Your instructions →
Leaving out every picture, retype the lines below from the top through the one that contains "34), 0.65, 0.95)".
═══ Data for this exercise
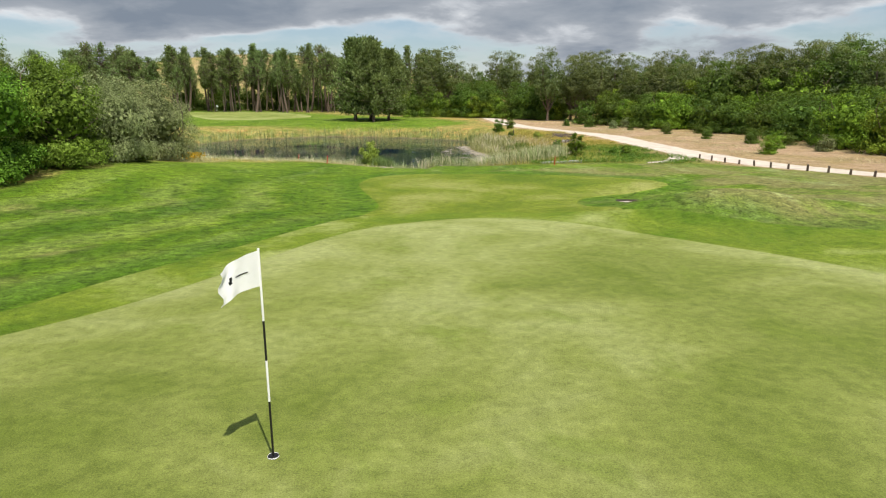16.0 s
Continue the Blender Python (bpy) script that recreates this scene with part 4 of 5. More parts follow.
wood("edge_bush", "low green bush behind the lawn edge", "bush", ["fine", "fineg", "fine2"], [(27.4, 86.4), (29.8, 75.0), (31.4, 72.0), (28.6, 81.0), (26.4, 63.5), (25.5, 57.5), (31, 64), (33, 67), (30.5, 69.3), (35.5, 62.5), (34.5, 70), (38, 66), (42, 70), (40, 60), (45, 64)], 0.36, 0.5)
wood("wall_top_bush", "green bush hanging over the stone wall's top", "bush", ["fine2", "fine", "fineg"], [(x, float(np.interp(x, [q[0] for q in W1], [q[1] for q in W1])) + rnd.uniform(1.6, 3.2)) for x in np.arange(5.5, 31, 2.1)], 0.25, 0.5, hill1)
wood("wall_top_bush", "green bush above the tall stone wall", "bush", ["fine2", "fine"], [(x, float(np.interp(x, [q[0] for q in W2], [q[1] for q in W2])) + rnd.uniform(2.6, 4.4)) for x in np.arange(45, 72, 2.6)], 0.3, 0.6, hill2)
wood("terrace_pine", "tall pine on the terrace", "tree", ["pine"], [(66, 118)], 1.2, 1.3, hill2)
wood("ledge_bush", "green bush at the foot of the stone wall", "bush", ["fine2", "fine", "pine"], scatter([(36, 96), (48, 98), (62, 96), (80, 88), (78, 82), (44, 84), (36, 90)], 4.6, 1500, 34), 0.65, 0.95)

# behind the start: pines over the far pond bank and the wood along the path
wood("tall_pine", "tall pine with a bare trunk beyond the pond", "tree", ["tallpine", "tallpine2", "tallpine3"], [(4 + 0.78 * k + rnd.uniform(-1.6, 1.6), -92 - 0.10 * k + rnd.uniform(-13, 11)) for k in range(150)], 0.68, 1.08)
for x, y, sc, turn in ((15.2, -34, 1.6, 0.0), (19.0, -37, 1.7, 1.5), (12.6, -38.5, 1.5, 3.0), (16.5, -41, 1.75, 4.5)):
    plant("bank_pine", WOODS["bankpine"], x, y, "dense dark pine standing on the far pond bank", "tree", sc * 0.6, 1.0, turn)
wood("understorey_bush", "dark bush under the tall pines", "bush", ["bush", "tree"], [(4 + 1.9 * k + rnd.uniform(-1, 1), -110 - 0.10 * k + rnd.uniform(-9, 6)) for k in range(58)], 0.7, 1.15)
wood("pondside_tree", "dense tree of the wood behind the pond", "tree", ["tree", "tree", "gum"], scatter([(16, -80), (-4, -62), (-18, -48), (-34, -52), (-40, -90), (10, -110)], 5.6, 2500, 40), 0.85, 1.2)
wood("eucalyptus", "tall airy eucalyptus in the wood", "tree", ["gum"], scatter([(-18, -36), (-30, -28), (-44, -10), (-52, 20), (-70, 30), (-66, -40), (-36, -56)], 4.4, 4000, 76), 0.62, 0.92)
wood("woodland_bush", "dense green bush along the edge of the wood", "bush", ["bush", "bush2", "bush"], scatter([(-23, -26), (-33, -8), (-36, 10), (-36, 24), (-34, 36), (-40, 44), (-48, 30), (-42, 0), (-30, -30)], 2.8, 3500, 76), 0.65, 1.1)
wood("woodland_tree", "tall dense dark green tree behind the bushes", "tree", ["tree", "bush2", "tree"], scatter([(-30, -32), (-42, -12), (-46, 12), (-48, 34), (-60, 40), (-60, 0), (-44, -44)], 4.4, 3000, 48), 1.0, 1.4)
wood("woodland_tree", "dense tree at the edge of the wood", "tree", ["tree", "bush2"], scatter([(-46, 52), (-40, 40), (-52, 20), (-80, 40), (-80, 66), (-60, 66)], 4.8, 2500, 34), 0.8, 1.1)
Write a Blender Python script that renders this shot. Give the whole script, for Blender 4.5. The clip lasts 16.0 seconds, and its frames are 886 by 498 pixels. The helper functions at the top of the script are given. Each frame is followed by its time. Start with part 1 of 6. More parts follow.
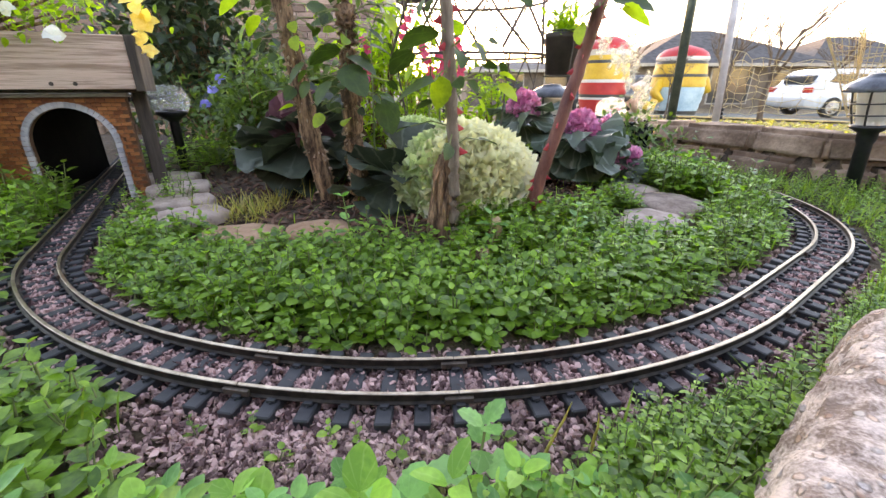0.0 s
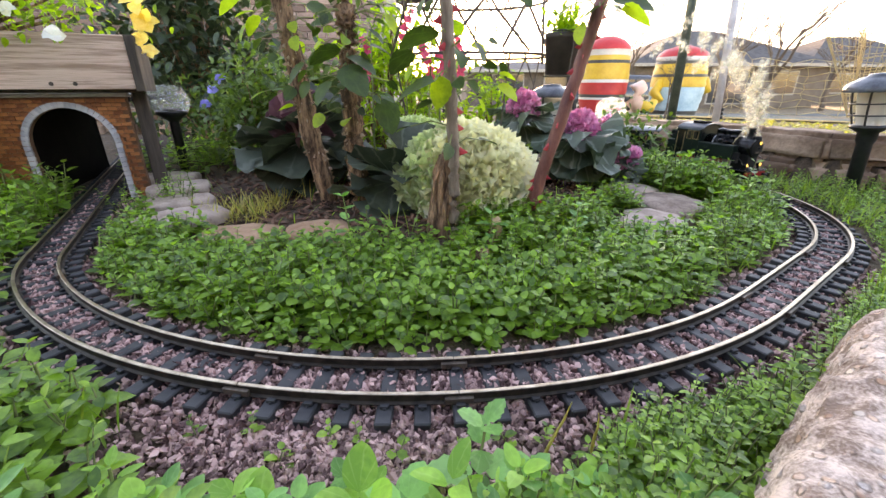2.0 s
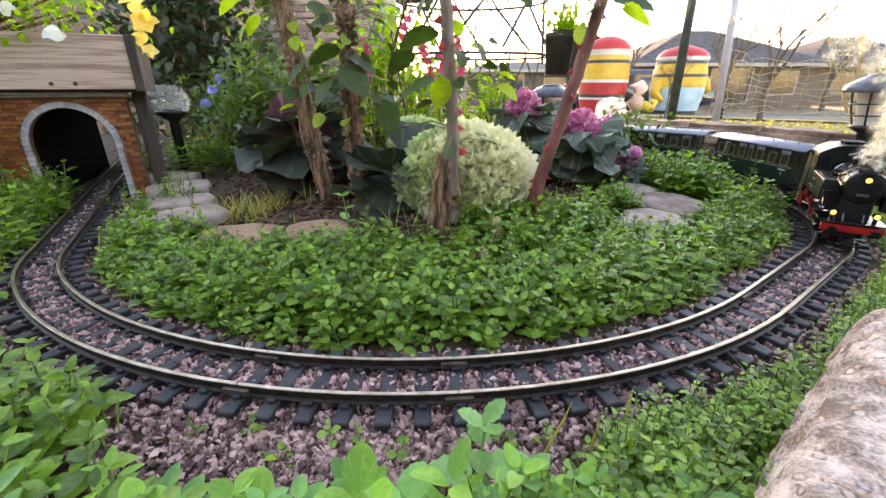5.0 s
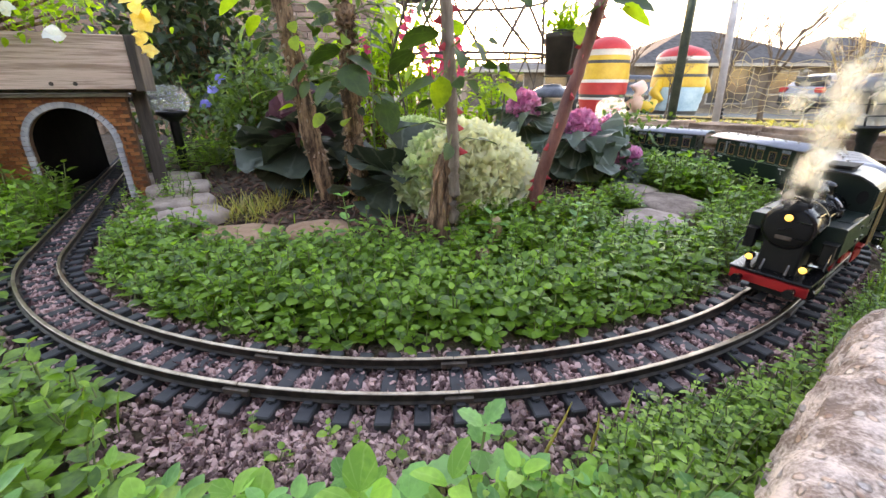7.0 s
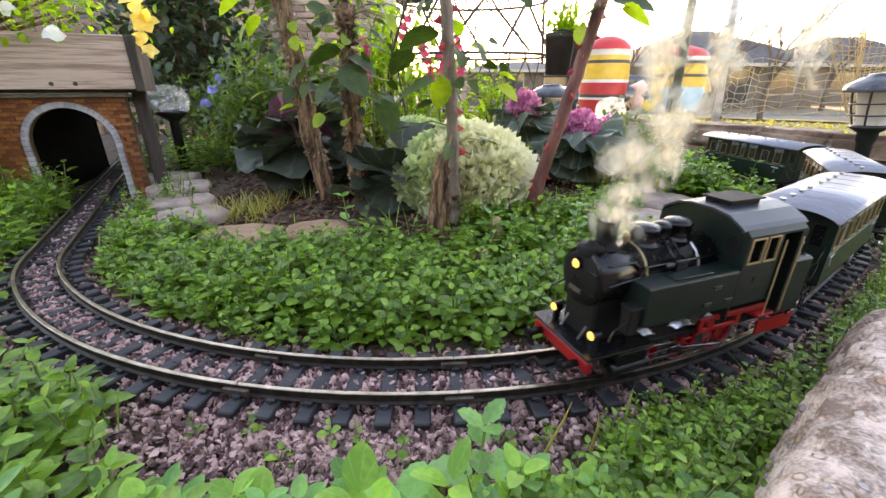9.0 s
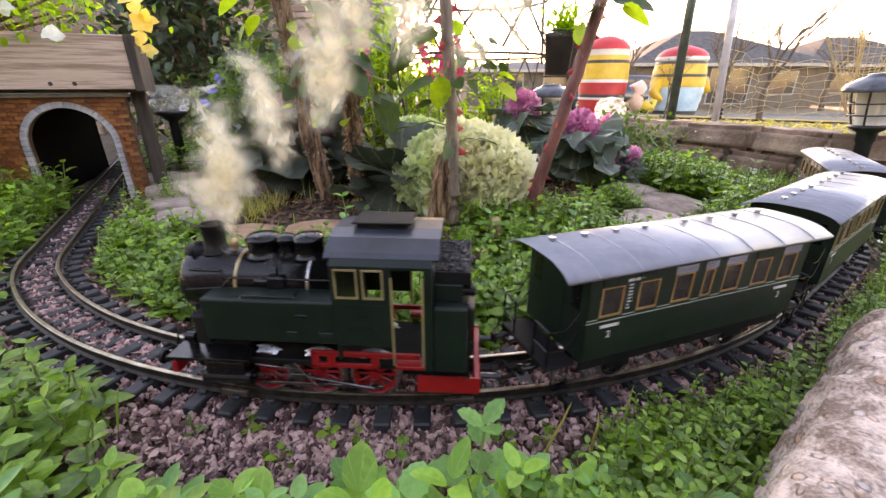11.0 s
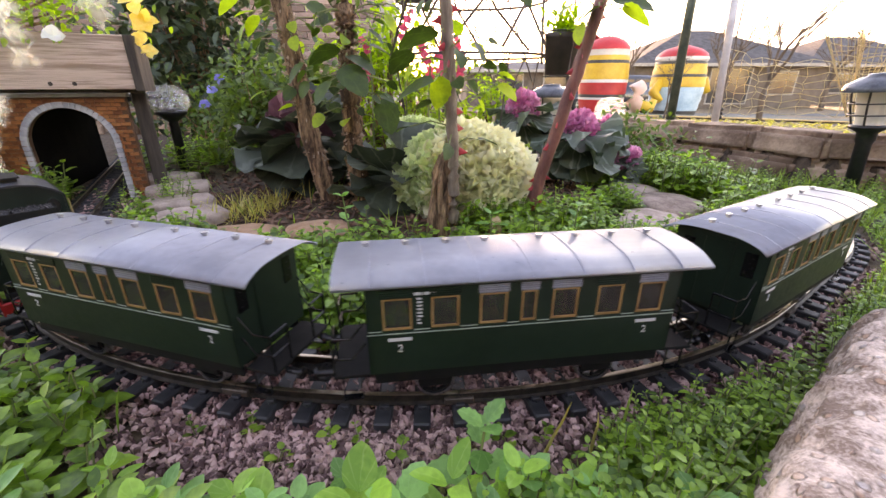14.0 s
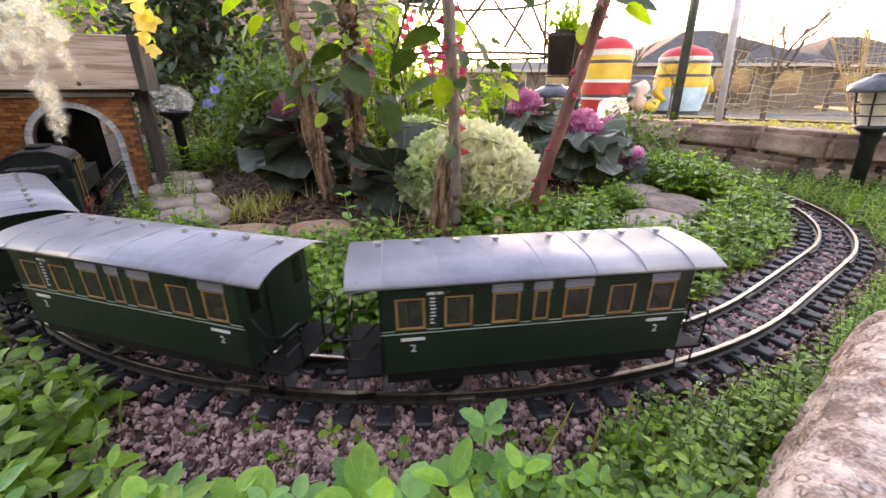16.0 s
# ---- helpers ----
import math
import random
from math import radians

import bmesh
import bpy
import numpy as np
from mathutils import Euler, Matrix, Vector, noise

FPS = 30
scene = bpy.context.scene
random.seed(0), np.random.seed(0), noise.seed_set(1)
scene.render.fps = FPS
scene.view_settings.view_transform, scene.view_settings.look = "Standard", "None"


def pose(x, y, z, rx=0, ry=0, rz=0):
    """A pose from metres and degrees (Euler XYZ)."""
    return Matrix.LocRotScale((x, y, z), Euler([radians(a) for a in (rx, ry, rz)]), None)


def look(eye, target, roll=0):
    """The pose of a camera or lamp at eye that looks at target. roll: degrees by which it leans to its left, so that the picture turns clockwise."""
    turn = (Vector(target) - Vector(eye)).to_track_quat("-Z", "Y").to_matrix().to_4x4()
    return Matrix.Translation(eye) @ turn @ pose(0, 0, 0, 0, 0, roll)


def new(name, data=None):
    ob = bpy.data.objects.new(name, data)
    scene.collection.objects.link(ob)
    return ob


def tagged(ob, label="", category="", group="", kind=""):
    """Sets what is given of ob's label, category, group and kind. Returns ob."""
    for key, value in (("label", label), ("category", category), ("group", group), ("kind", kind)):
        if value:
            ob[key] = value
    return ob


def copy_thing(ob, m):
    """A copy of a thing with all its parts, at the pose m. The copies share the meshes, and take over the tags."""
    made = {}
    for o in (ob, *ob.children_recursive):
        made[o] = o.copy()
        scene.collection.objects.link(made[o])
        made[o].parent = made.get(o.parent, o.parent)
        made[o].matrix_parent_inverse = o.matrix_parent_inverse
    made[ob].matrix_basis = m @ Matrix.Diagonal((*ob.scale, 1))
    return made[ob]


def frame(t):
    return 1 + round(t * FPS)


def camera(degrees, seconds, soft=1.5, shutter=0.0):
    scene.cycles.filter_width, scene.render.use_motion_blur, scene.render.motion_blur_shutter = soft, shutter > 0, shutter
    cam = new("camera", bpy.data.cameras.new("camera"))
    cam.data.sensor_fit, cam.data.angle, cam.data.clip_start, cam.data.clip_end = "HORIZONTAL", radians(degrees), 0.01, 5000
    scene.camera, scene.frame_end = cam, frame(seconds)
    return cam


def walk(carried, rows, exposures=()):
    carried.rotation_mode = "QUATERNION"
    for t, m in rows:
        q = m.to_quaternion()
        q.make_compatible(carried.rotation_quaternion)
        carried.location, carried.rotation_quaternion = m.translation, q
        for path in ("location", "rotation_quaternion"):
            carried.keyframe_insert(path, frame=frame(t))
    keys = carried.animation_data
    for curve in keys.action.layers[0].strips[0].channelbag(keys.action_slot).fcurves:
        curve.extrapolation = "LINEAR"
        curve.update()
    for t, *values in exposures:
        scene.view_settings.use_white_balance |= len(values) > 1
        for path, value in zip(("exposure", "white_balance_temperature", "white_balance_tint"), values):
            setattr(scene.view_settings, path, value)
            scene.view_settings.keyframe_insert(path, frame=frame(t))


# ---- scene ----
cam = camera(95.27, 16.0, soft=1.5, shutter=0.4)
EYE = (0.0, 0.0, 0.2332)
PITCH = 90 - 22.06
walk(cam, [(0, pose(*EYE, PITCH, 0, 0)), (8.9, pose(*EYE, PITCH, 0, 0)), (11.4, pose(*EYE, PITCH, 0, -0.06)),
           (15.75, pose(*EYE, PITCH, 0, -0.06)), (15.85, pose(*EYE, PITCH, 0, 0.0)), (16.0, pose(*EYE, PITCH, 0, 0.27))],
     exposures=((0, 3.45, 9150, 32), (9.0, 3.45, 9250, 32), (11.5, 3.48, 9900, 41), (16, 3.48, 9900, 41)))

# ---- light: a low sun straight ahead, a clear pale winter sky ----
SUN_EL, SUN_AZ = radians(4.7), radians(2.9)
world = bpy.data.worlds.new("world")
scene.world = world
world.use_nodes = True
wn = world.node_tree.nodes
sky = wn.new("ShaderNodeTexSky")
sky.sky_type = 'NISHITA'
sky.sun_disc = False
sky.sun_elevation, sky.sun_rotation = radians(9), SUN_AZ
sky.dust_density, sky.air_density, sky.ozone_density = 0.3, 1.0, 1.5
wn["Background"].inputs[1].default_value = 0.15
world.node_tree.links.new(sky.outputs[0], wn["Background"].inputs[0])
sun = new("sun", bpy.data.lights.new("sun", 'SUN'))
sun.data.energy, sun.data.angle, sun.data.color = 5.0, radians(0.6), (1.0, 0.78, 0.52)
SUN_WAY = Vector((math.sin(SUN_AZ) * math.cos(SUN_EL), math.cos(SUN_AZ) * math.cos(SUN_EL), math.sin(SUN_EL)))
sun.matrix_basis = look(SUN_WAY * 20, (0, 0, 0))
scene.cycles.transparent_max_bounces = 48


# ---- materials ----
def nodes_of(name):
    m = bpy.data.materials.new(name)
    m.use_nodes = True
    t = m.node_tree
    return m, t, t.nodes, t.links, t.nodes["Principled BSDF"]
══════
Task output →
16.0 s
Continue the Blender Python (bpy) script that recreates this scene with part 4 of 5. More parts follow.
wood("edge_bush", "low green bush behind the lawn edge", "bush", ["fine", "fineg", "fine2"], [(27.4, 86.4), (29.8, 75.0), (31.4, 72.0), (28.6, 81.0), (26.4, 63.5), (25.5, 57.5), (31, 64), (33, 67), (30.5, 69.3), (35.5, 62.5), (34.5, 70), (38, 66), (42, 70), (40, 60), (45, 64)], 0.36, 0.5)
wood("wall_top_bush", "green bush hanging over the stone wall's top", "bush", ["fine2", "fine", "fineg"], [(x, float(np.interp(x, [q[0] for q in W1], [q[1] for q in W1])) + rnd.uniform(1.6, 3.2)) for x in np.arange(5.5, 31, 2.1)], 0.25, 0.5, hill1)
wood("wall_top_bush", "green bush above the tall stone wall", "bush", ["fine2", "fine"], [(x, float(np.interp(x, [q[0] for q in W2], [q[1] for q in W2])) + rnd.uniform(2.6, 4.4)) for x in np.arange(45, 72, 2.6)], 0.3, 0.6, hill2)
wood("terrace_pine", "tall pine on the terrace", "tree", ["pine"], [(66, 118)], 1.2, 1.3, hill2)
wood("ledge_bush", "green bush at the foot of the stone wall", "bush", ["fine2", "fine", "pine"], scatter([(36, 96), (48, 98), (62, 96), (80, 88), (78, 82), (44, 84), (36, 90)], 4.6, 1500, 34), 0.65, 0.95)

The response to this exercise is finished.